It seems like Christmas was just a month or so ago and my retirement just a week or so back, yet, spring is starting to become more evident here in Colorado, despite a blizzard warning earlier this week, and here we are on the other side of Easter. Lent got away from me this year, probably because I did so little planning for it, what with it coming right on the heels of Christmas; I guess I kept thinking there was time to get ready, even after Ash Wednesday had come and gone; I felt I was powerless to get things back on track.
I thought about it over Easter weekend and realized that lately, that kind of thing’s been happening a lot. I realized I’ve been taking my faith for granted, more or less just going through the motions with things that I should be more attentive to and aware of, and prepared for. I haven’t thought deeply lately about why I profess to be a Christian, a Catholic, and yes, even an aspiring Benedictine/Camaldolese oblate and what those things mean, I’ve accepted them without appreciating them or being grateful for them. It has been busy in a way, I admit, lot of changes in my life, but not that busy. I felt like I should know better, even more make an effort to turn things around.

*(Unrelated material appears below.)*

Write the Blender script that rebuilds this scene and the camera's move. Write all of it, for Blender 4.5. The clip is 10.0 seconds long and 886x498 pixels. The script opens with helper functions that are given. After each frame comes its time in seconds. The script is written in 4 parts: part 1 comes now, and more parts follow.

So, it’s time to take a fresh look, and that’s what I’m going to try to do over the next year or so (it may take that long). I plan to choose a few important books on the subject of what it means to be a Catholic Christian and go deep with them; I plan to spend even more time in prayer and solitude meditating on the truth of things. My goal for a novel is going on the back burner.
Why am I writing about this? One reason is, I don’t know how, or if, any of this study will affect what I write about here. I’m hesitant to post on it very much because, when I write about being Christian or being Catholic, or even about being Benedictine, I tend to get pedantic, preachy even. I sincerely don’t want to do that; so this is a reminder that if you see that happening, feel free to send a comment verbally slapping me up side the head. But also, I’d like this post to be a little tickler for anyone who might read it that’s going through the same thing; maybe it’s time to consider if you, too, need to reinvestigate things you’ve been taking too much for granted. Maybe it’s time for a little spiritual spring cleaning in your life. If so, I hope this is the encouragement you need to get at it; after all, it’s really never a bad time for some spring cleaning, no matter what season it is. And it’s never too late to be grateful for the many gifts received in life, no matter how obscure they may seem at the moment.